You’re thinking of investing in a second home! If you’re a Floridian maybe you long for the cool mountains of the Carolinas. If you’re a northerner maybe it’s a condo on the beach in Florida.
The only thing you must remember about a second home is that there will come a time when you or your surviving family members are going to want to sell it. As with all real estate, location will be the biggest factor in the resale value of this investment.
Now what else do financial types think about with respect to second homes as investments. How about rent-ability? Maybe this property can be rented out during some season of the year that will offset the cost of owning and maintaining this property.
For example suppose you buy a condo on the beach in Myrtle Beach, South Carolina. You can rent it out most of the year. In the summer the warm waters of the Gulf Stream, which passes by, give you that lovely southern ocean water and there’s a lot more surf than you see off Miami Beach. In the winter that Gulf Stream keeps the temperatures a little higher than inland South Carolina so you can still play golf in January. There are lots of golf courses around Myrtle Beach.
You can probably rent that condo out for enough of the year that the rental income pays off the condo and you can keep a couple weeks open for your own use. You can also depreciate the furnishings and shelter some of that rental income.
Another consideration is financing the property. It’s not your primary residence so you don’t get the tax write-off that you get on home mortgage interest. So maybe what you do is refinance your home and take some equity out to purchase the second home. It would be great if you could buy the second home for cash by taking equity out of your primary residence. You’d get a big tax write-off on the home mortgage interest and have no monthly mortgage payments on the second home.

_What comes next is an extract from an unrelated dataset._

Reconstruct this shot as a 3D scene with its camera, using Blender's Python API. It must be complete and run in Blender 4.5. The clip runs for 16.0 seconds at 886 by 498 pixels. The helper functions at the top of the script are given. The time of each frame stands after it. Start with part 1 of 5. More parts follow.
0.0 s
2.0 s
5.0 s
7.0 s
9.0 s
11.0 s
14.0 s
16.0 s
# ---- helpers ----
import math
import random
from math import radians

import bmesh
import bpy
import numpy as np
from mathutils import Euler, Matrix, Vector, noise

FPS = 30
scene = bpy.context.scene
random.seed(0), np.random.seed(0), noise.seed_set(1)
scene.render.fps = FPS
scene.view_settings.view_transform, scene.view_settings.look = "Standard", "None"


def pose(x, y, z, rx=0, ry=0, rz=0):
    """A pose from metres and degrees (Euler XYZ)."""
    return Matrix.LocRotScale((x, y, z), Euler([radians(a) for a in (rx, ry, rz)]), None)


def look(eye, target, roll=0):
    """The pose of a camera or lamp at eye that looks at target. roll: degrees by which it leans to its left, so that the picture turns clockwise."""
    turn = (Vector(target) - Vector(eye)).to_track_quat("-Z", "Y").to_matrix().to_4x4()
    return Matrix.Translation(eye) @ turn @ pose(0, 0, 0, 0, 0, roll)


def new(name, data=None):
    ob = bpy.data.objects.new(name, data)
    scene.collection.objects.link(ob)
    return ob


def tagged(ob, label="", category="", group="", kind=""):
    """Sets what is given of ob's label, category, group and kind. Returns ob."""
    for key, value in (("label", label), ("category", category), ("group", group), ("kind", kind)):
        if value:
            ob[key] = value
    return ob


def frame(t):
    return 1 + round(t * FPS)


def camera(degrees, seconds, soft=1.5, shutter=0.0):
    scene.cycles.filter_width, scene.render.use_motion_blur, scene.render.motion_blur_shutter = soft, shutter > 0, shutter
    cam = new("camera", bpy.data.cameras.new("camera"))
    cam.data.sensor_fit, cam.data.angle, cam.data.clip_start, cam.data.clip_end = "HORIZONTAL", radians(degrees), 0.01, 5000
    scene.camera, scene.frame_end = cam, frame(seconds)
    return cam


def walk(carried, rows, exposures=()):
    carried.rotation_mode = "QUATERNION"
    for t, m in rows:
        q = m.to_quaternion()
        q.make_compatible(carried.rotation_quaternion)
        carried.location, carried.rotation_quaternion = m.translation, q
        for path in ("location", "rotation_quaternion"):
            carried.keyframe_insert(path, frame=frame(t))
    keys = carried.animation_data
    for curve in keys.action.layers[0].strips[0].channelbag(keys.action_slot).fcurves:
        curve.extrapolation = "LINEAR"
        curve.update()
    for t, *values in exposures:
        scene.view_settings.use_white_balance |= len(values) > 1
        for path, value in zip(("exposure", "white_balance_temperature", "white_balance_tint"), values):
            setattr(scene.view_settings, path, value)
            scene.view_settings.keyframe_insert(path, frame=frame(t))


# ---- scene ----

Are you going to manage this property from the standpoint of rentals and maintenance? If you do, any income from the property is not passive income it’s earned income. Earned income is taxed at your tax bracket rate. Passive income may be taxed at 39%.
That takes you back to the financing question above. If you are not going to manage the property but leave it to a local managing agent then you might need some interest expense offset to income to avoid passive income.
Then there’s the aspect of insurance to be considered. Now you are not just talking homeowners insurance but insurance of a property that others will be using a great deal of the time. Liability insurance becomes a big consideration when a bunch of strangers are going to be using your property. Maybe it’s time to look into an umbrella policy for personal liability. Maybe title to this property should be carried in a corporate entity so that you are not the title holder but just the owner of the stock of the corporation. It’s probably time to talk to your lawyer and your insurance agent.
As with all investments there are considerations that need to be taken into account. For most of us a second home is not a place we can afford to keep exclusively for our own use. Few of us are wealthy enough to have multiple residences but second or third or even more property investments are possible if we look at them as investments not amusements. They certainly make more sense than other things we might do like buying a boat which is just a hole in the ocean that you have to keep filling up with money!